▸ **Data for this task**
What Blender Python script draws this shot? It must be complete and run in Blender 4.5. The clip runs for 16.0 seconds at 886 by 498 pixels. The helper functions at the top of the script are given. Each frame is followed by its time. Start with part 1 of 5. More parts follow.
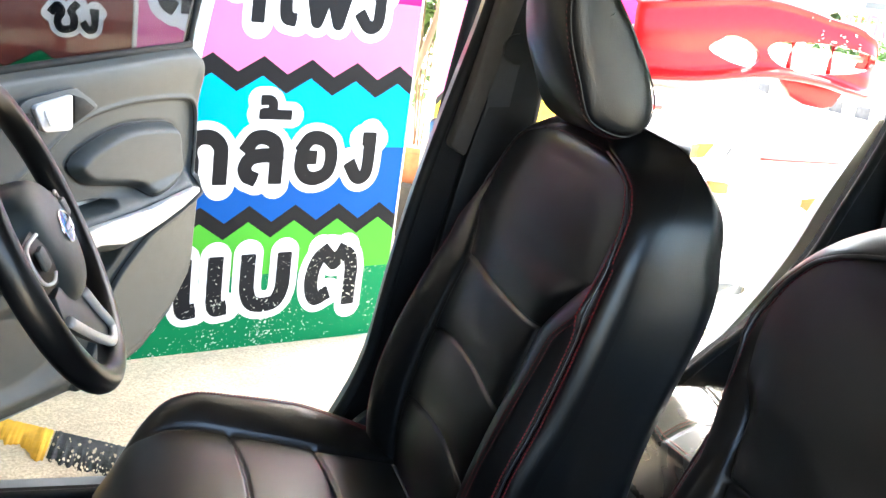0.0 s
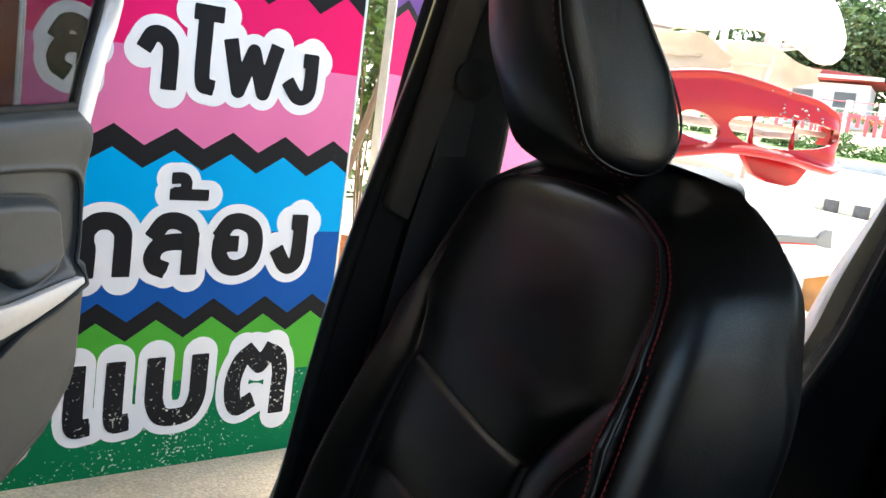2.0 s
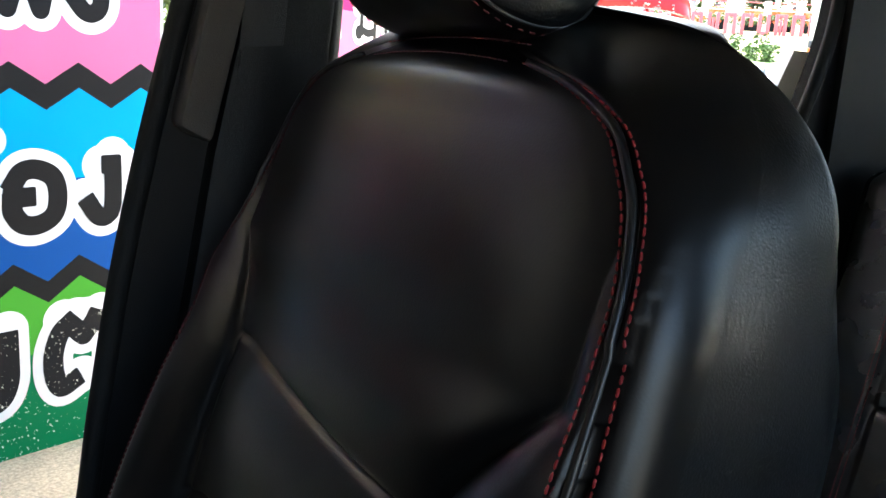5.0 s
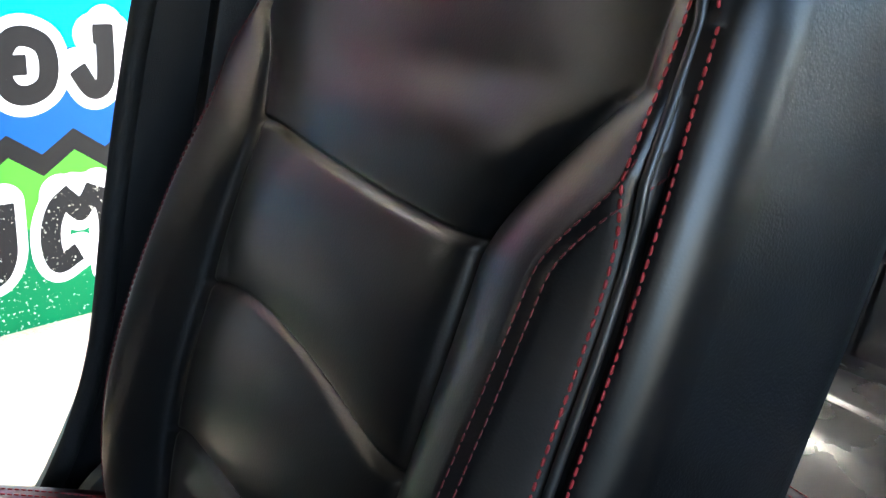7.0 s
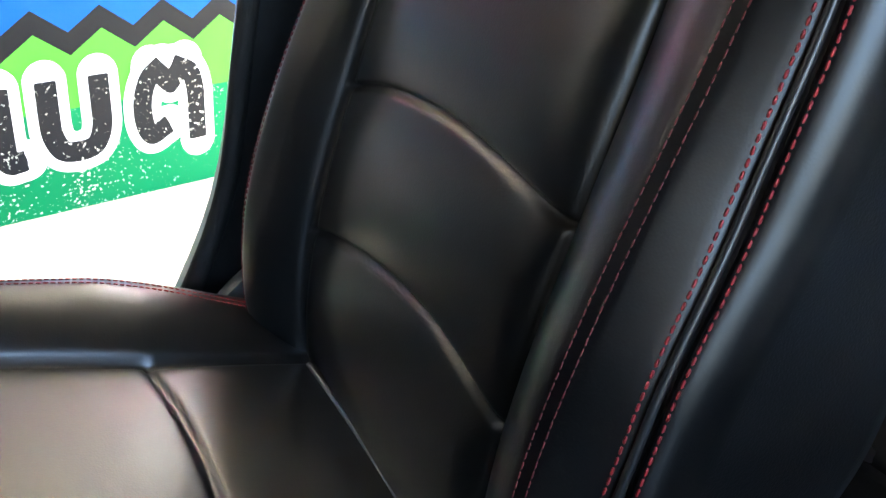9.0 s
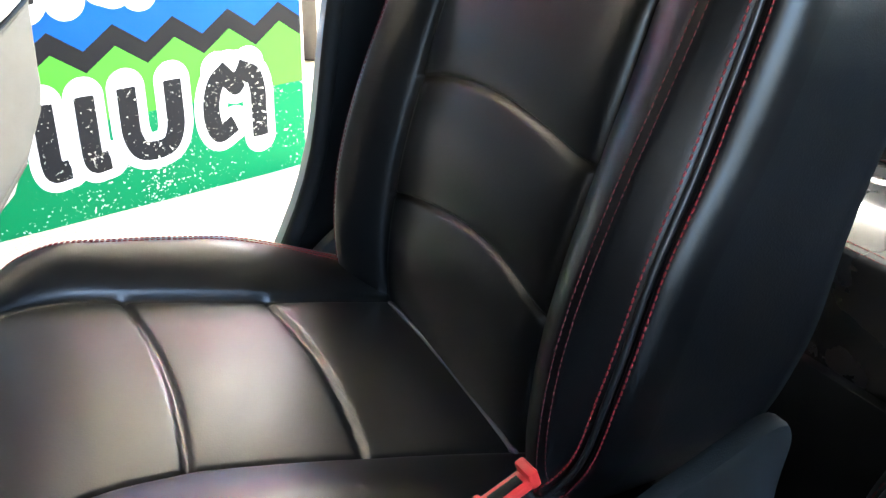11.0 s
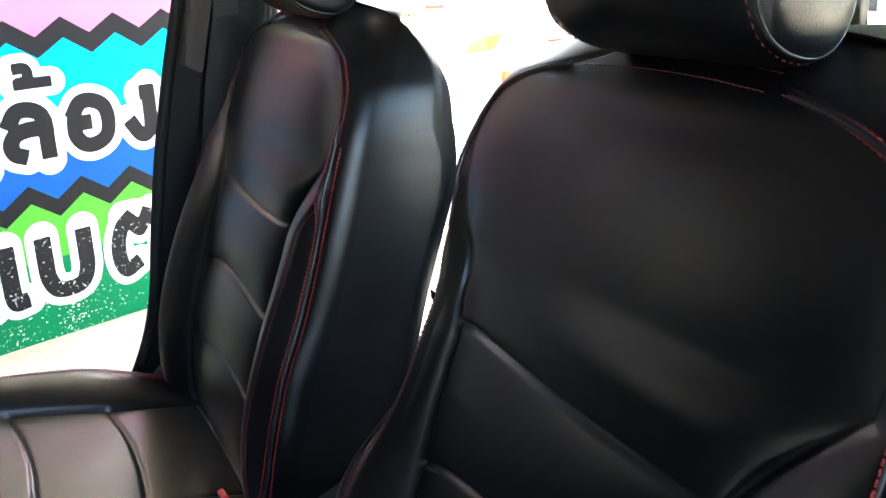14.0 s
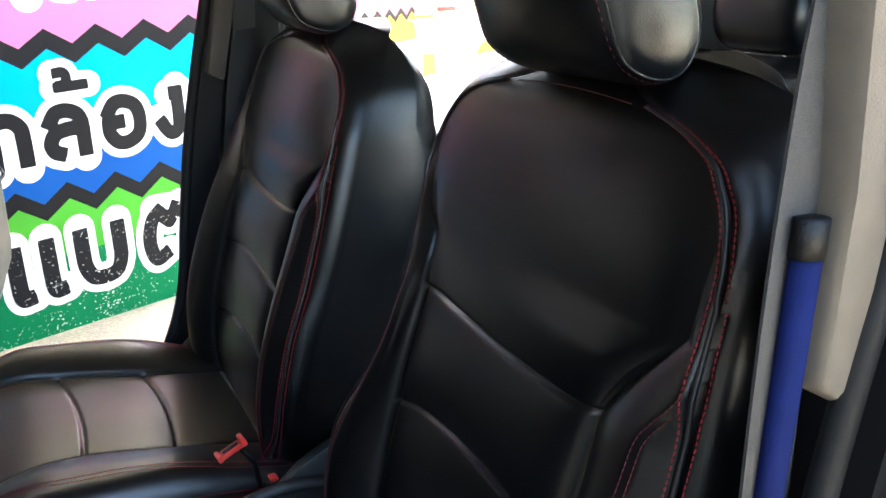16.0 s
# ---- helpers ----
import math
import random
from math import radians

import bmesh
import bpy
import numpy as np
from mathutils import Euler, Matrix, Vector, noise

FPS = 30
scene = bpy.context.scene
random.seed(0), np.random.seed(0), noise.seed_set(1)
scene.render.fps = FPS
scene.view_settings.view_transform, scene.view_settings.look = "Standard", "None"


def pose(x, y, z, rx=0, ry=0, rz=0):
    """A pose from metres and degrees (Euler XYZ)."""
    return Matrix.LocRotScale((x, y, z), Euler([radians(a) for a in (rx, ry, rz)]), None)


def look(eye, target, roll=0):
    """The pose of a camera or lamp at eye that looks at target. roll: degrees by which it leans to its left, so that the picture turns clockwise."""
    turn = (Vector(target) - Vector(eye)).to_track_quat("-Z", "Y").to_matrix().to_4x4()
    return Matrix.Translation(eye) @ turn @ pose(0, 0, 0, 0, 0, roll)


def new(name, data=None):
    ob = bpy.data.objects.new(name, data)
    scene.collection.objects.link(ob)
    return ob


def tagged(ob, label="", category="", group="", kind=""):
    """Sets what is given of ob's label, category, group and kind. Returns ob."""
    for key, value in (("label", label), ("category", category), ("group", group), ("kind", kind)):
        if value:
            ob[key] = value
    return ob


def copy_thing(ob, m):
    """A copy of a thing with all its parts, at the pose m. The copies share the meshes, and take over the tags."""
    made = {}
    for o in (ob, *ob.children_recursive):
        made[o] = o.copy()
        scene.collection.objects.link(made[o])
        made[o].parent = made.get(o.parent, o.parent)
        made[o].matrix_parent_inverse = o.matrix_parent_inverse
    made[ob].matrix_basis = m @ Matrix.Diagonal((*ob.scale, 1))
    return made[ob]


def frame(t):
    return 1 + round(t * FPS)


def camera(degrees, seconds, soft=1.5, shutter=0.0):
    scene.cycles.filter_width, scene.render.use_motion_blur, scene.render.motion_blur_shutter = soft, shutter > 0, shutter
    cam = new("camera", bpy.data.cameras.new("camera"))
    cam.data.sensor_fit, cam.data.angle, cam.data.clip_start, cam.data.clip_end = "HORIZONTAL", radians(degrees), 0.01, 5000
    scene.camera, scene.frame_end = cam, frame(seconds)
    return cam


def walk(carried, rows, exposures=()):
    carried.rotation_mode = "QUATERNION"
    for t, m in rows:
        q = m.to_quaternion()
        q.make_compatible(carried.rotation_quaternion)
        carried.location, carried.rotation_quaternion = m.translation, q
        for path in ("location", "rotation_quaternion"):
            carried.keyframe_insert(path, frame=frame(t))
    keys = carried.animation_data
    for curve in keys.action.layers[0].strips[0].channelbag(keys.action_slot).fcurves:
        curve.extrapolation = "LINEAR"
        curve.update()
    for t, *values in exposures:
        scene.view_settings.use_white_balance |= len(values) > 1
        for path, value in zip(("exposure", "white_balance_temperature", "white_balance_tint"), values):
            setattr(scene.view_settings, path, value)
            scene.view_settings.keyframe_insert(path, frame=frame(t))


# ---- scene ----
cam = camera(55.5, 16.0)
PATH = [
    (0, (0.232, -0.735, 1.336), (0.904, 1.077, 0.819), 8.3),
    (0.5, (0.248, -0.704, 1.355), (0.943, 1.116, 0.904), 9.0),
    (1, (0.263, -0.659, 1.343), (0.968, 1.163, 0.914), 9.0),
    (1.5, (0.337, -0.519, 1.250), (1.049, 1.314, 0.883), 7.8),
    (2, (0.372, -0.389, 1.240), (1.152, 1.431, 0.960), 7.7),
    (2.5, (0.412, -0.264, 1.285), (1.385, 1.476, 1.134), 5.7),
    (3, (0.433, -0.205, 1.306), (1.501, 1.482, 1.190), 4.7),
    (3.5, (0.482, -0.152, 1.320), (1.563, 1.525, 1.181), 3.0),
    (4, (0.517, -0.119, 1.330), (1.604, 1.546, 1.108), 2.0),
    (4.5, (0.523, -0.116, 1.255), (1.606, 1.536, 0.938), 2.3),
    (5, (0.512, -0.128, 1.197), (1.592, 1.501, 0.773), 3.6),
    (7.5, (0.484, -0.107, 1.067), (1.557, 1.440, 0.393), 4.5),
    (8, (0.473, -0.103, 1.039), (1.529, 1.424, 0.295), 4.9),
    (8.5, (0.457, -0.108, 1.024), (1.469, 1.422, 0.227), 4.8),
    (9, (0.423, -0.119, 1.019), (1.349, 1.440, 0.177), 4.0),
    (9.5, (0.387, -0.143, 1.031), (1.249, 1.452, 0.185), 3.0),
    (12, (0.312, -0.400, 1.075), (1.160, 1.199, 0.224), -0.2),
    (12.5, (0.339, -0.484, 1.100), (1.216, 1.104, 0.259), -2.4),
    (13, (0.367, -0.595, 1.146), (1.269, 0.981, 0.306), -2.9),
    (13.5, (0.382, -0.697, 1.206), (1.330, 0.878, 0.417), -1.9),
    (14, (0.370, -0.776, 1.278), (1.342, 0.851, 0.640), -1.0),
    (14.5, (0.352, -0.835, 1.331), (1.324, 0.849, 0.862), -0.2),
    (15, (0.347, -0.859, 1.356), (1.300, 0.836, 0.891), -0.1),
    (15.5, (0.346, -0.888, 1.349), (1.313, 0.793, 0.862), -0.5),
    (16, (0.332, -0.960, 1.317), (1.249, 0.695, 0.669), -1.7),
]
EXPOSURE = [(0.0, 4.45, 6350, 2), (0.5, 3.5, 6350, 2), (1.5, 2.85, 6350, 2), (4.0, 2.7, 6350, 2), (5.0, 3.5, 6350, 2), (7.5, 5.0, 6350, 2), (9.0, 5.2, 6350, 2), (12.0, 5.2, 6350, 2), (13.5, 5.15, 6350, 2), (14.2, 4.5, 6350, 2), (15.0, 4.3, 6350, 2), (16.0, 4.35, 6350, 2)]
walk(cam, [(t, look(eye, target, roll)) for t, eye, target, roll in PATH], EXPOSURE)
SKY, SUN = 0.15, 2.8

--

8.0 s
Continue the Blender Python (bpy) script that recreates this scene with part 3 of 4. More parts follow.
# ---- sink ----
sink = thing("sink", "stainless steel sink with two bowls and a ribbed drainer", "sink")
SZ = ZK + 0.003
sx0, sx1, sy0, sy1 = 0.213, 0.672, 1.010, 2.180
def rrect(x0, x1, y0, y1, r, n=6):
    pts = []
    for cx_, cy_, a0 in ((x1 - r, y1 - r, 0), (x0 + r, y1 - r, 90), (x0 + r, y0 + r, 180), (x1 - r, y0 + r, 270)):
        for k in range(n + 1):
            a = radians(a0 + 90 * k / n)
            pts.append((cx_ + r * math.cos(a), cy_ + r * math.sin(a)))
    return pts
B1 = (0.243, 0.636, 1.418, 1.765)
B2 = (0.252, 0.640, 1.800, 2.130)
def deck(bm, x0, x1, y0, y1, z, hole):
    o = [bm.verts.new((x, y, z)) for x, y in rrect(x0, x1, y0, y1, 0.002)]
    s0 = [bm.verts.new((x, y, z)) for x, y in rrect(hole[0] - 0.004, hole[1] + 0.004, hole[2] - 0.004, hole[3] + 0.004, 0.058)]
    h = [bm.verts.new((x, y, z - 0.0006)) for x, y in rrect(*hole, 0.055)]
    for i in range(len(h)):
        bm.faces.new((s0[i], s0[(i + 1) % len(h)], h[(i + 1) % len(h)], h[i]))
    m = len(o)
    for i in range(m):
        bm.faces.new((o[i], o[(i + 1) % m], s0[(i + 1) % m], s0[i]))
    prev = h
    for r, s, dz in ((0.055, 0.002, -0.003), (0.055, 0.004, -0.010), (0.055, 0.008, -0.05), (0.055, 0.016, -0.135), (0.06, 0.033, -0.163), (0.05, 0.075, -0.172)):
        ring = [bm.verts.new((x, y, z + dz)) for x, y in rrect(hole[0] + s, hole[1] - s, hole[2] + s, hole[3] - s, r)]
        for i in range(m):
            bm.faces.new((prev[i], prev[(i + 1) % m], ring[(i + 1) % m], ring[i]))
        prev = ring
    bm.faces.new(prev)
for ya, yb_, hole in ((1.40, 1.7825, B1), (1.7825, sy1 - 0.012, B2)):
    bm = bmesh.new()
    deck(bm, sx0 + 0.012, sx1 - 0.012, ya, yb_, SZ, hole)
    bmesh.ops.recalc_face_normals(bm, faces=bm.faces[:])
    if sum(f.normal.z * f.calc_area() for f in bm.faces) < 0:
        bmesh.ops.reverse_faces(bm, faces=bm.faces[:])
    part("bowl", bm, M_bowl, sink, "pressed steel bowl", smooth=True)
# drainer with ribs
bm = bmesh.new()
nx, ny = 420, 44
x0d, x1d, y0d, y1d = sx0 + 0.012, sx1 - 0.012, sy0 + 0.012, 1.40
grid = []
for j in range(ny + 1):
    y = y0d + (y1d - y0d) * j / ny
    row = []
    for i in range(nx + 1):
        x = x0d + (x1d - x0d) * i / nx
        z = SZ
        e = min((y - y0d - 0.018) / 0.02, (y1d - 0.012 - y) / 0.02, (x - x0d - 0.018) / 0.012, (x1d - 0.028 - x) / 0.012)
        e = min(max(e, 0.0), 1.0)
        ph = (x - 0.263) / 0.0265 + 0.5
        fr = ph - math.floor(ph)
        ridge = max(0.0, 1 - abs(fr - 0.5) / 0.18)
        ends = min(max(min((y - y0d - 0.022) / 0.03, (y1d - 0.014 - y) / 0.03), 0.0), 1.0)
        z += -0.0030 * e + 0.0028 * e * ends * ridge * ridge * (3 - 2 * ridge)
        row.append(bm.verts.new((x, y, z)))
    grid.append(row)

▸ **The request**
Retype the records above, but only those lines that fall between the line containing "keys = carried.animation_data" and the line containing "scene.view_settings.keyframe_insert(path, frame=frame(t))", with both of those lines included, exactly as written.

▸ **Answer below**
    keys = carried.animation_data
    for curve in keys.action.layers[0].strips[0].channelbag(keys.action_slot).fcurves:
        curve.extrapolation = "LINEAR"
        curve.update()
    for t, *values in exposures:
        scene.view_settings.use_white_balance |= len(values) > 1
        for path, value in zip(("exposure", "white_balance_temperature", "white_balance_tint"), values):
            setattr(scene.view_settings, path, value)
            scene.view_settings.keyframe_insert(path, frame=frame(t))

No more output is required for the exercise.